Clinical and diagnostic information was collected from all patients presenting to Great Ormond Street Hospital (GOSH) hematology department over a 2-year period. WGS findings were superimposed onto the center’s standard of care (SOC) and WGS impact was evaluated.


Between 1 January 2021 and 31 December 2022, 152 children with new diagnoses or relapsed disease had paired WGS, with an uptake rate of 83% (76/92) in the first year and (79/83) 95% in the second. Barriers to recruitment were clinicians not offering WGS (n=16) in year 1, and early death (n=2) or parents declining consent (n=2) in year 2. WGS was performed for all 20 diseases that were treated (Figure 1).

Importantly, WGS matched all SOC findings by other genetic tests, including targeted DNA high throughput sequencing (HTS) and RNA-fusion panels. WGS revealed additional oncogenic drivers in 79/152 (52%) of patients, compared to all other genomic tests (including HTS and RNA-fusion panels). WGS aided diagnosis in 11% (17/152) of cases through picking up a novel lesion that defined the child’s malignancy, and for 7% (10/152) of patients, it was able to place them into a new formal cytogenetic risk category.

In 25/152 (17%) cases care was changed solely because of WGS (Figure 2), with a similar rate in year 1 (14%) and 2 (17%). In 3 cases of B-acute lymphoblastic leukemia (B-ALL) diagnostic testing failed to reveal a risk-defining lesion but WGS identified good risk variants (ETV6-RUNX1 and High Hyperdiploidy) allowing de-escalation of chemotherapy. IGH-DUX4 re-arrangements, solely picked up by WGS in 2 cases of B-ALL, led to 1 child not receiving escalated chemotherapy. In a child presenting with mixed phenotype leukemia, WGS alone revealed a KMT2A-USP2 fusion, which directed therapy, as well as providing an MRD marker.

In 12 patients presenting with marrow failure (subsequently diagnosed with aplastic anemia or MDS), WGS was prioritized with a median turnaround time of 2 weeks. WGS was able to give an accelerated diagnosis, facilitating timely therapy.

9 children were found to have pathogenic germline variants. This included 2 cases of an accelerated diagnosis of expected mutations (e.g. an SBDS mutation). Other unexpected germline mutations (e.g. a TP53 mutation presenting with leukemia, and an incidental PMS2 mutation in the context of aplastic anemia), led to cascade testing for patients and their families, and tailored surveillance programs.

WGS made 9 children eligible for novel therapeutics, including patients found to have a RAS pathway mutation solely by WGS, and patients who were hypermutated.

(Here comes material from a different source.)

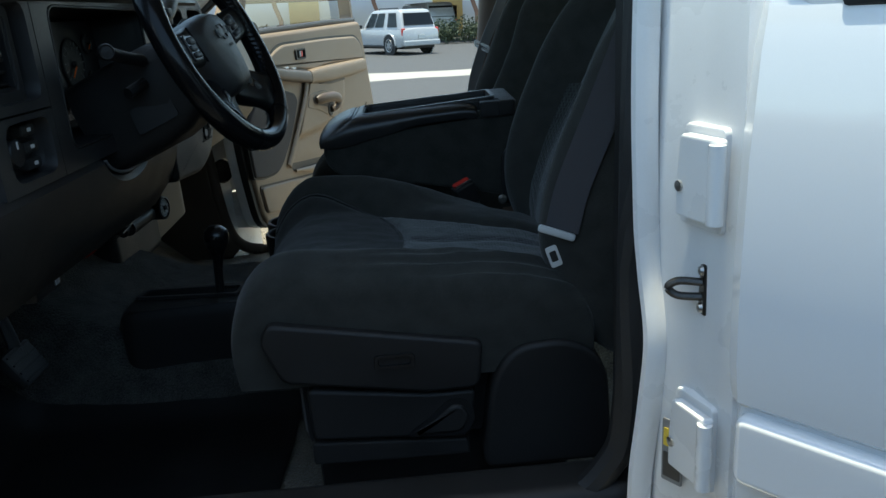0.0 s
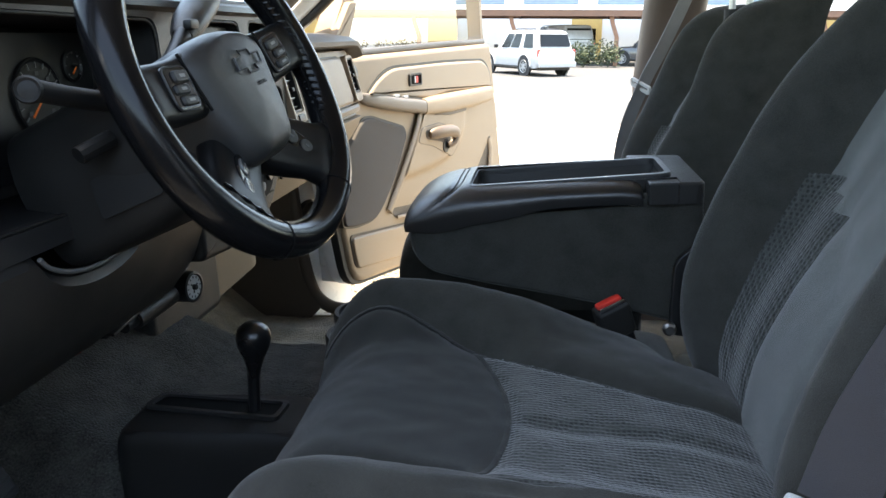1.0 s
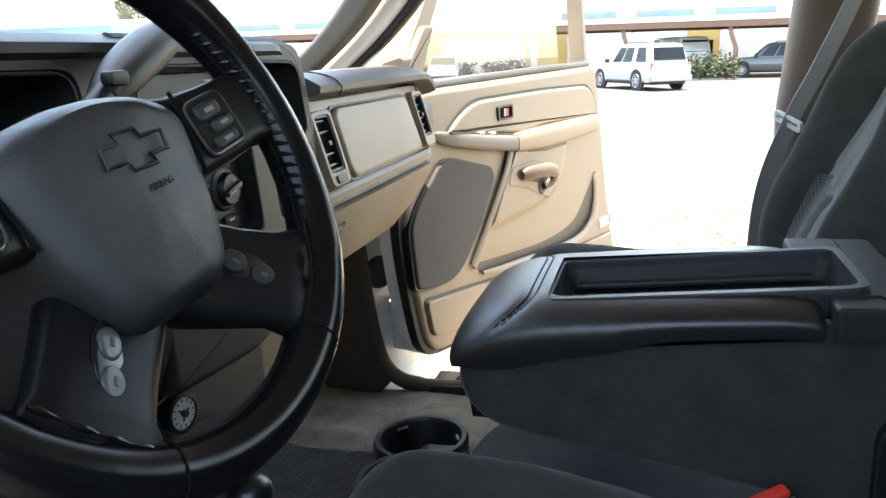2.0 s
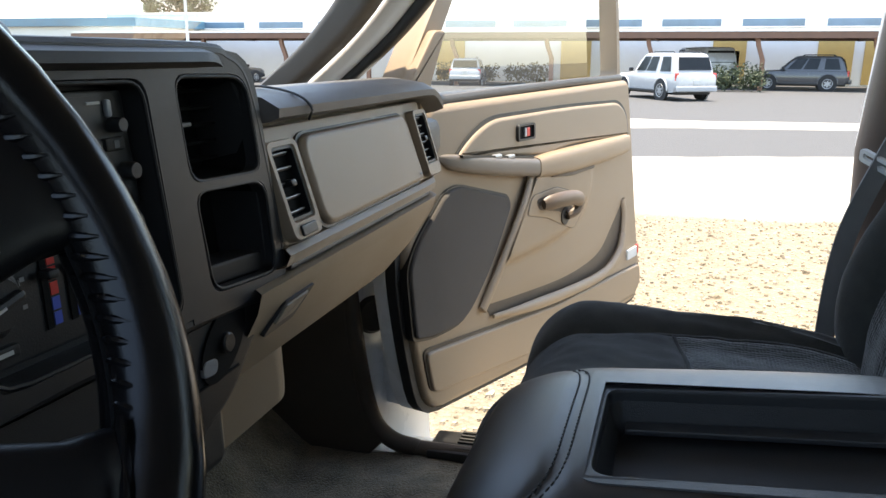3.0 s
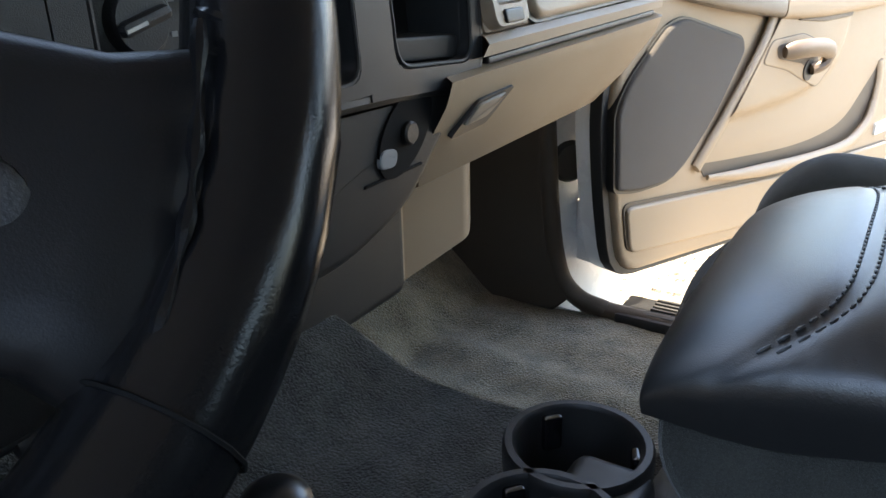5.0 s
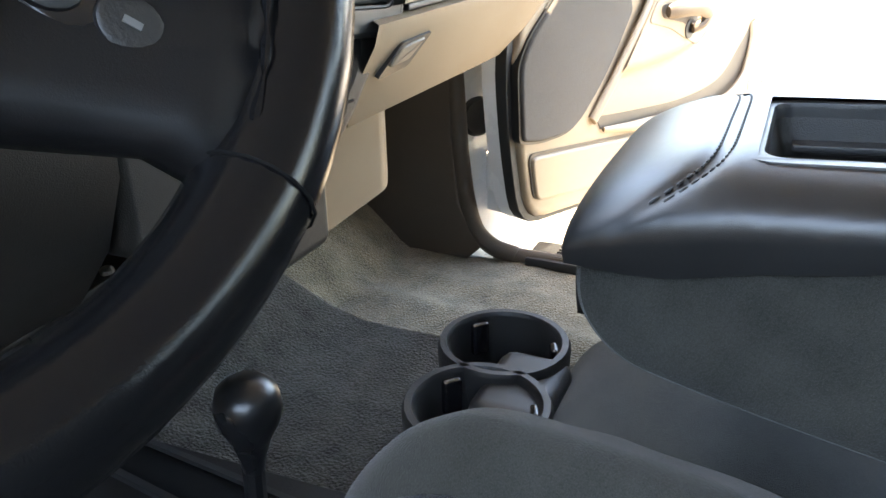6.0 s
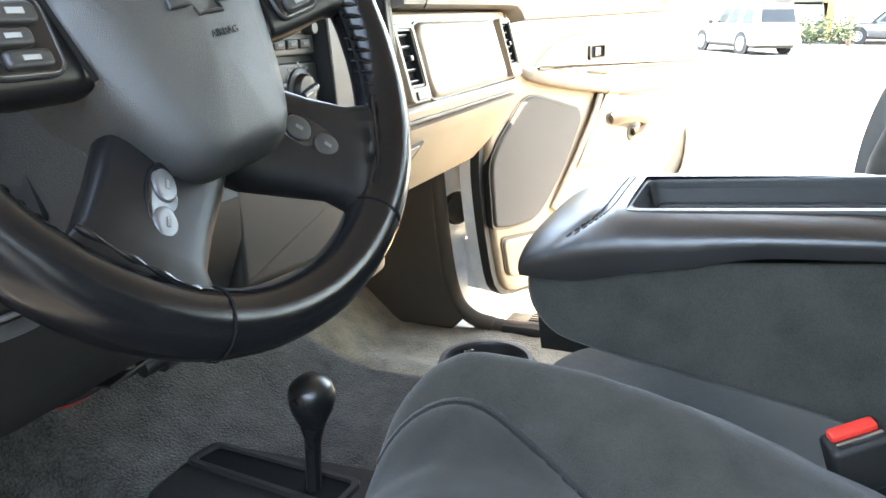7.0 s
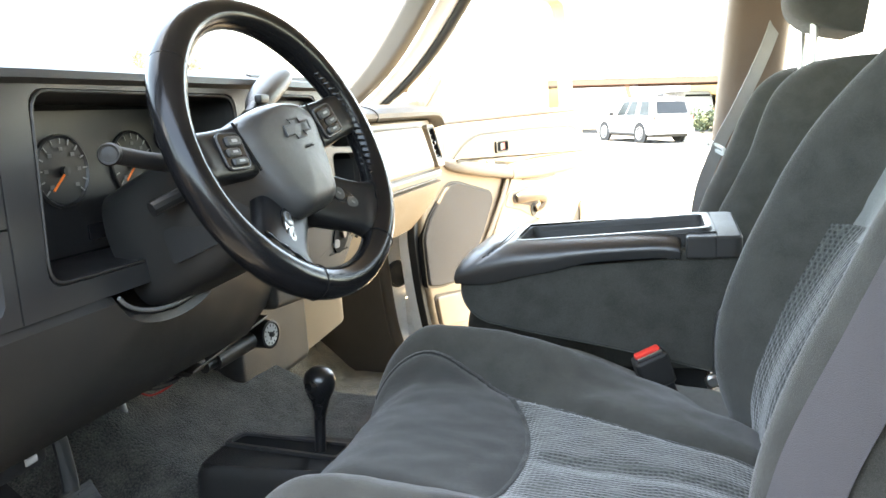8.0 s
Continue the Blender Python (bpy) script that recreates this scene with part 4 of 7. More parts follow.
for y in (0.152, 0.20, 0.32, 0.45, 0.55, 0.60, 0.611, 0.614, 0.635, 0.648):
    p = passenger_profile(y)[8:]
    secs.append([(x, y - (0.06 * smoothstep(1.47, 1.35, z) if y > 0.5 else (0.06 if z > 1.365 else 0.015) * smoothstep(1.472, 1.455, z) if y < 0.17 else 0), z) for x, z in p])
secs.append([(x * 0.2 - 0.5, secs[-1][0][1] - 0.001, 1.44 + (z - 1.44) * 0.1) for x, y, z in secs[-1]])
part("lower_dash", loft(secs, caps=False), TAN, dash, "tan lower dash and glovebox face")
part("glovebox_gap", rbox((-0.3225, 0.372, 1.463), (0.011, 0.42, 0.006), 0.002), BLACK, dash, "dark joint above the glovebox")
PD = facing(-0.330, 0, 1.54, 9)
part("dash_fascia", slab(rounded([(0.158, -0.058), (0.622, -0.056), (0.600, 0.054), (0.143, 0.054)], 0.006), -0.03, 0.003, PD, 0.003), PANEL, dash, "taupe dash fascia")
cov = rounded([(0.2295, -0.0555), (0.549, -0.0535), (0.5125, 0.0405), (0.2125, 0.0415)], [0.026, 0.018, 0.018, 0.026], 5)
part("airbag_gap", slab([Vector((0.38, -0.007)) + Vector(((p[0] - 0.38) * 1.034, (p[1] + 0.007) * 1.055)) for p in cov], -0.02, 0.0055, PD), BLACK, dash, "dark joint round the airbag cover")
part("airbag_cover", slab(cov, -0.02, 0.013, PD, 0.007, 5), PANEL, dash, "taupe airbag cover")
mark(dash, "small_print", GREYMARK, PD @ Matrix.Translation((0, 0, 0.0142)), 0.528, -0.043, 0.010, 0.0025)


def vent(m, u0, u1, v0, v1, slats, frame_mat, parent, w=0.0, knob=True, brim=0.012, lift=0.012, label="air vent with black slats"):
    """An air outlet: frame, dark box, tilting slats with a thumb tab."""
    cu, cv = (u0 + u1) / 2, (v0 + v1) / 2
    fr = part("vent_frame", ring(rect(u0 - brim, v0 - 0.020, u1 + brim, v1 + lift, 0.010), rect(u0, v0, u1, v1, 0.006), w - 0.03, w + 0.006, m, 0.003), frame_mat, parent, label)
    part("vent_liner", ring(rect(u0 - 0.0005, v0 - 0.0005, u1 + 0.0005, v1 + 0.0005, 0.006), rect(u0 + 0.003, v0 + 0.003, u1 - 0.003, v1 - 0.003, 0.004), w - 0.03, w + 0.004, m, 0.001), BLACK, fr)
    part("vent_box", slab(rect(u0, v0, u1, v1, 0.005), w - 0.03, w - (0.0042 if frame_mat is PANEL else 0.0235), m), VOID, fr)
    for i in range(slats):
        v = v0 + (i + 0.5) * (v1 - v0) / slats
        part("slat", rbox((cu, v, w - 0.012), (u1 - u0 - 0.006, 0.0035, 0.020), 0.0015, m=m), BLACK, fr)
        part("slat_edge", rbox((cu, v + 0.0008, w - 0.0014), (u1 - u0 - 0.010, 0.0012, 0.002), 0.0004, m=m), SILVER if frame_mat is PANEL else CHARCOAL, fr)
    if knob:
        part("vent_tab", rbox((cu, cv, w + 0.002), (0.010, 0.007, 0.010), 0.002, m=m), BLACK, fr)
    return fr


LEAN1, LEAN2 = (PD @ Matrix(((1, k, 0, 0), (0, 1, 0, 0), (0, 0, 1, 0), (0, 0, 0, 1))) for k in (-0.19, -0.30))
vent(LEAN1, 0.1565, 0.2005, -0.036, 0.034, 5, PANEL, dash, 0.008, brim=0.007, lift=0.006)
part("vent_wheel", slab(rect(0.163, -0.0525, 0.194, -0.0415, 0.003), -0.02, 0.0165, LEAN1, 0.002), BLACK, dash)
vent(LEAN2, 0.5575, 0.5995, -0.034, 0.036, 6, PANEL, dash, 0.008, brim=0.006, lift=0.006)
part("vent_wheel", slab(rect(0.563, -0.0500, 0.593, -0.0400, 0.003), -0.02, 0.0125, LEAN2, 0.002), BLACK, dash)
# glovebox latch
GL = facing(-0.3175, 0, 1.437, -26)
part("latch_recess", slab(rounded([(0.117, -0.031), (0.173, -0.028), (0.200, 0.003), (0.140, 0.000)], 0.005), -0.01, 0.0040, GL), BLACK, dash, "black glovebox latch recess")
part("latch", slab(rounded([(0.129, -0.021), (0.166, -0.019), (0.187, 0.000), (0.142, -0.003)], 0.005), -0.01, 0.0062, GL, 0.002), TAUPE, dash, "taupe glovebox latch")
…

WGS can successfully be delivered as a nationalized genomics medicine service, for all children with suspected hematological malignancies. WGS can match conventional and advanced genomic diagnostics in a single assay, with obvious economic benefits of test consolidation. Beyond this, it delivers additional germline and somatic findings that aid diagnosis, offer therapeutic opportunities, and tangibly change the care patients and families receive. WGS has the additional benefit of future proofing diagnostic and research capabilities, as over time analysis pipelines can be modified and new variants added.

For all children presenting with marrow failure, WGS was practice changing, providing all necessary read-outs, and facilitating timely therapy. In the case of the most common childhood malignancy, ALL, one test can replace all diagnostics, including IG/TCR MRD marker screening and pharmacogenomics for TPMT/NUDT15.

With continued improvements in turnaround time, and reducing costs, we propose that WGS could feasibly replace multiple molecular diagnostic tests for pediatric hematological malignancies.

Disclosures: Ghorashian: Novartis: Honoraria, Speakers Bureau; UCLB: Patents & Royalties. Rao: Sobi: Consultancy. Samarasinghe: Pfizer: Honoraria; Jazz Pharmaceuticals: Honoraria.